Laws wastes nothing, not even the dust that is the fate of dried flowers.

“Community” in the Canaday Gallery.

This was swept up. Working in the museum’s glass hot shop that dust will be encased in four large panels donated by Pilkington.

Law is also using her Guest Artist Pavilion Project  residency at the museum to create work for her next installation, scheduled to go up at the Frederik Meijer Garden and Sculpture Park in Grand Rapids, Michigan in September.

Law admitted she’s relying on the skills of the technicians in the hot shop. Her abilities as a glass blower she said are “rubbish,” though she hopes to improve them in the last week of her residency. 

She has been more focused on encapsulating flowers, and that got her thinking about how humans are themselves embedded in nature, “the cocoon experience.” So she started considering wombs and “where we come from.”

So she will be creating glass wombs of all sizes, from gestation until just before birth.

Though not a trained glass blower, she inspired by their work.“It’s like watching a dance,” Law said. “It’s like performance art because they are working with such a dangerous material yet they are moving so gracefully and creating such beautiful objects.”

Those will be incorporated into the next show. That show will be more intimate than “Community.”

The viewer will walk into an enclosed space. This idea has been gestating for five years, she said. And she’s made sketch after sketch.

This is not usual for an installation. Law said she creates in a more improvisatory way shaping the work as it is installed. 

Detail from “Community.”

Teaming up with the glass artists is just the most recent in a career of collaborations. She’s worked with photographers and even a taxidermist.

She sources blossoms from a flower farm in Normandy, where they also dry them, achieving the most brilliant colors Law has seen. Those gardeners plan to retire in three years, though they’ve offered to teach Law their craft. “We’ll see,” the artist said. “At the moment, I’m very blessed to have their flowers.”

Most recently she worked with a director to create a short film“The Death of Albine.” (https://deathofalbine.com), which she screened at the talk. It is based on the last chapter of Emile Zola’s novel “The Sinful Priest.”

Law also draws on an army of local people to help in the creation of the installations. Those people and the local flowers incorporated in the installation  are what made it work.

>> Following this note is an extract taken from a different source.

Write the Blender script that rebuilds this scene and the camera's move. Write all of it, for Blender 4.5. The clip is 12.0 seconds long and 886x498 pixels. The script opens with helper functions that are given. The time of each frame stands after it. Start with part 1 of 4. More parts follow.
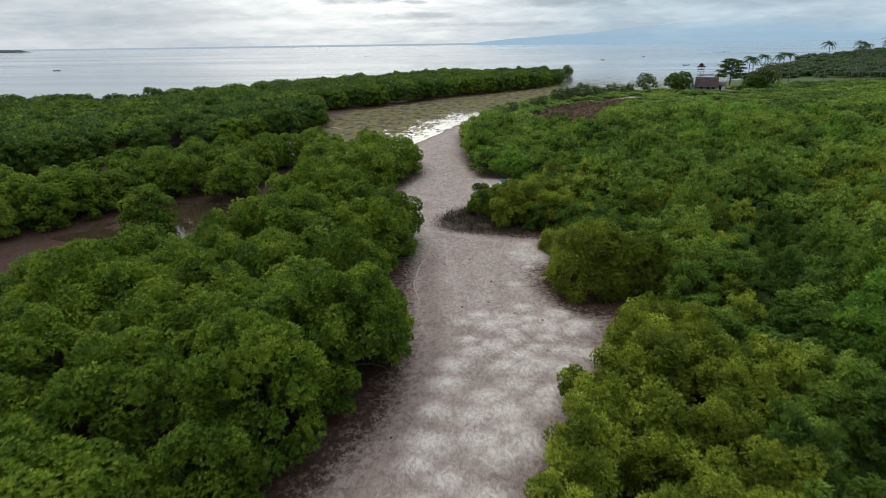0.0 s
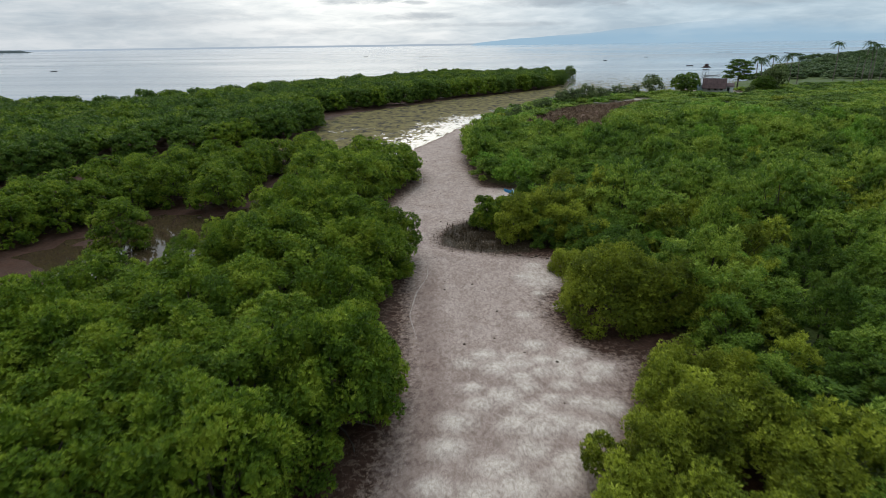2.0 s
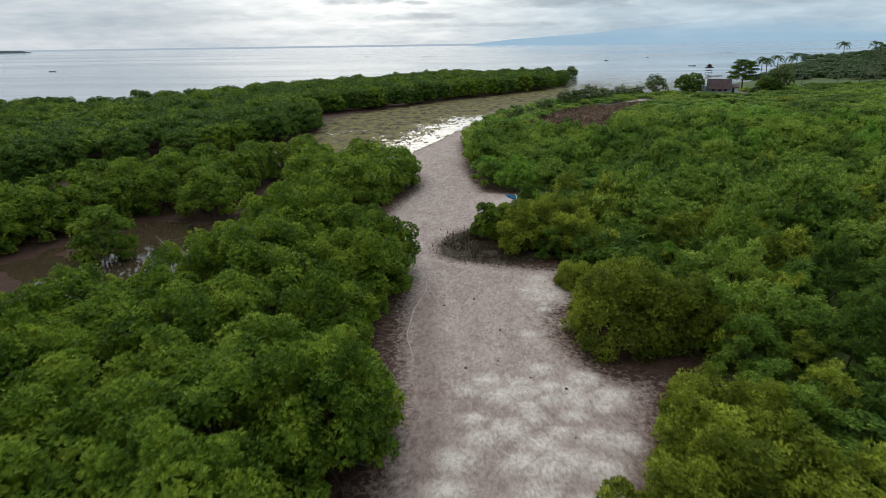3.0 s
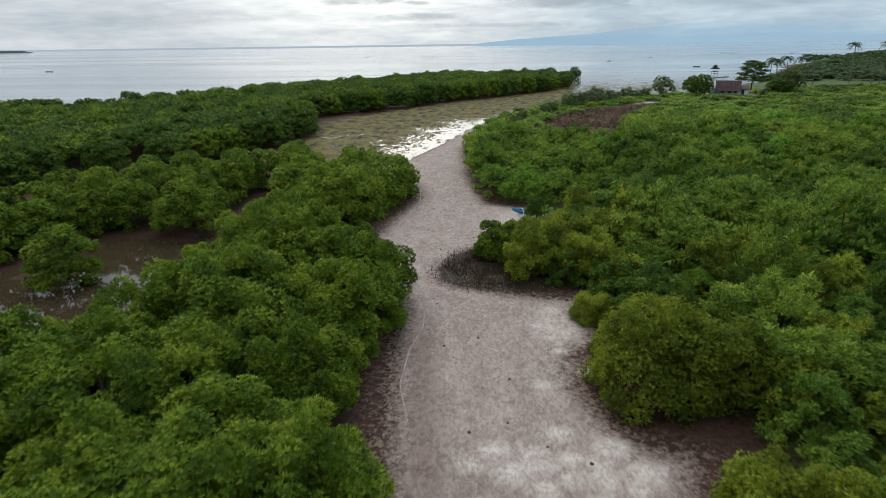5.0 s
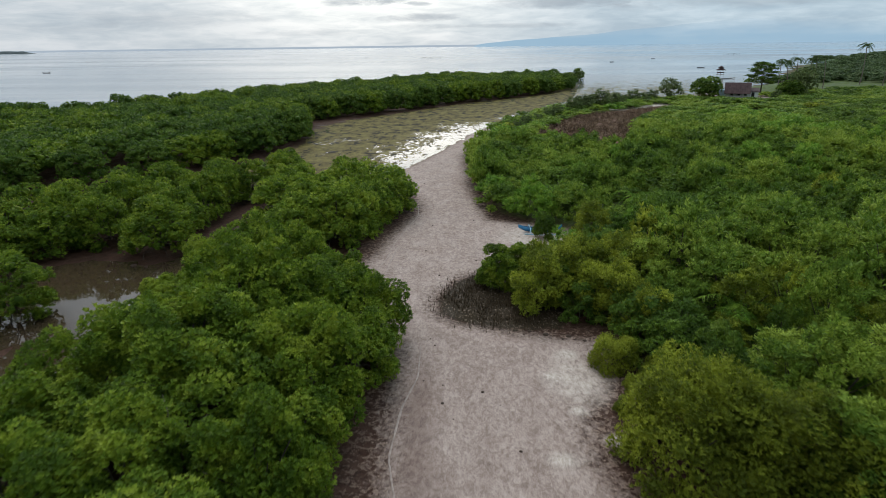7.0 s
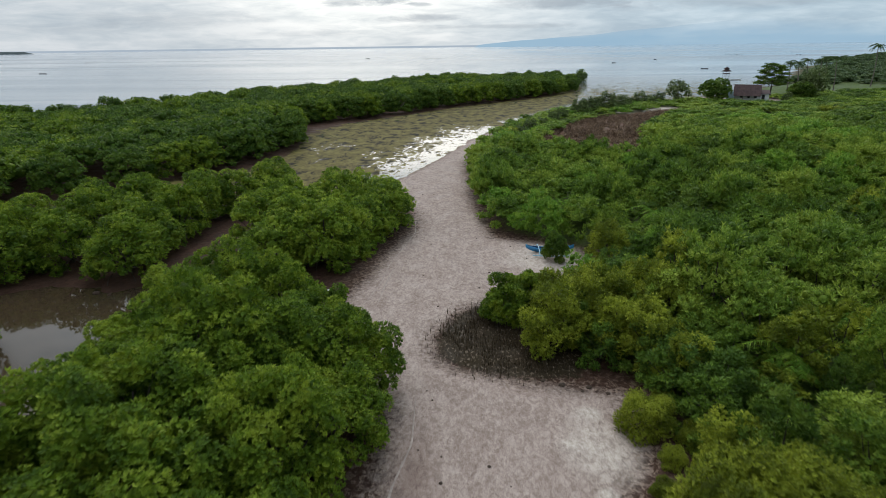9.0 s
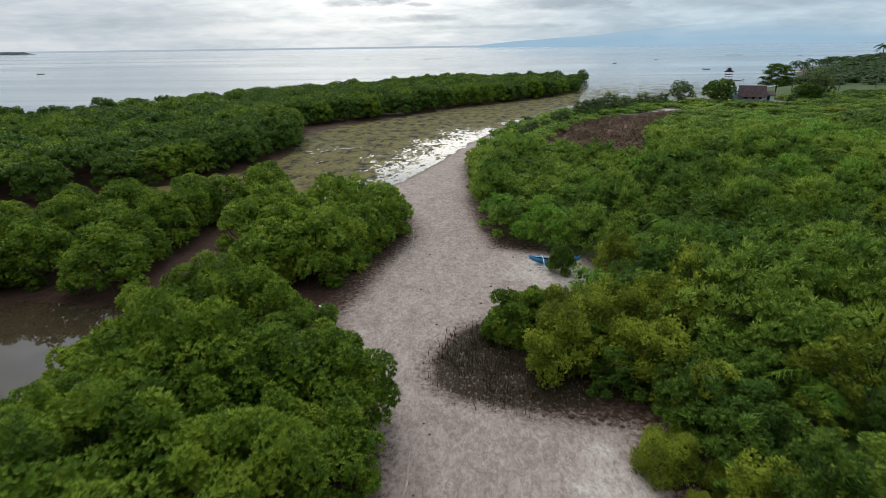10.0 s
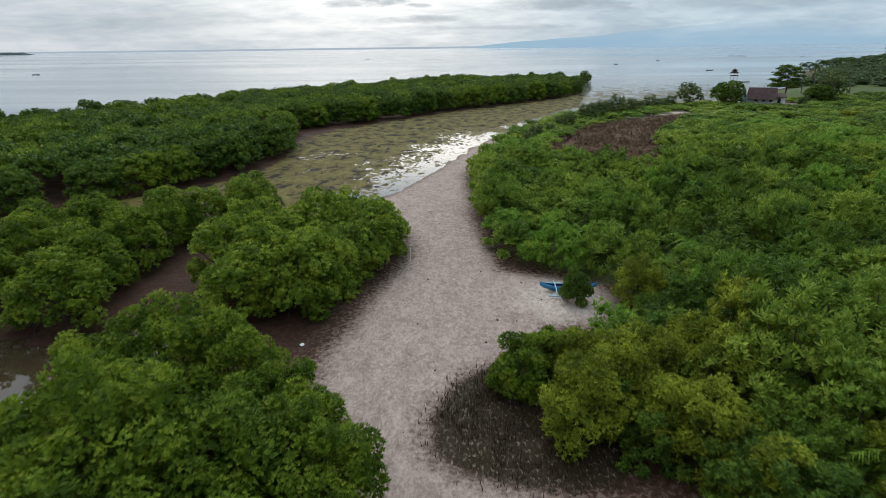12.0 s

The installations are not complete without the people to ground them. In her first installation with hanging garlands, she made a huge ceramic vase as a focal point. 

“It looked strange,” Law said. “I realized what grounded the artwork was the person, not the vessel. I needed to forget about the vessel. I started creating natural installations where the human being is the second component of the artwork.”

In another installation, she wanted people to roll around in flower petals. “Nobody would.”

Sharing nature has been central to her work since the beginning. “I’m passionate about pulling the public out into nature and getting away from the 2D screen.”

She grew up in a family of nature lovers — her father’s family has gardened going back six generations and her mother’s family has been painters for as long.

Her parents insisted their children go outside to play.

Law recalled a time when her father brought them to a field of daisies in peak bloom. By tomorrow, he told them, it would all be changed.

Law remembered lying in the middle of the field. “This is just for me,” she thought.

As an artist she said: “I’ve always wanted other people to experience it.”

That started with her painting flowers. But the two-dimensional image didn’t satisfied her. Then on a trip home from art school, she discovered some dahlias her father had cut. She now had flowers instead of paint. 

Still those early works were more two-dimensional. The images gradually extended from the wall. She still works encapsulating flowers on a smaller scale, and using the flower dust to create abstract images. 

In closing Law urged those in attendance to continue to treasure what they have in the Toledo Museum. “The community here is incredibly special,” she said. “My family has been very touched by it.”

Reflecting on “Community,” Law said: “I don’t know if I’ll ever make one as detailed. … The scale of this was immense. I’m very proud of what we achieved.”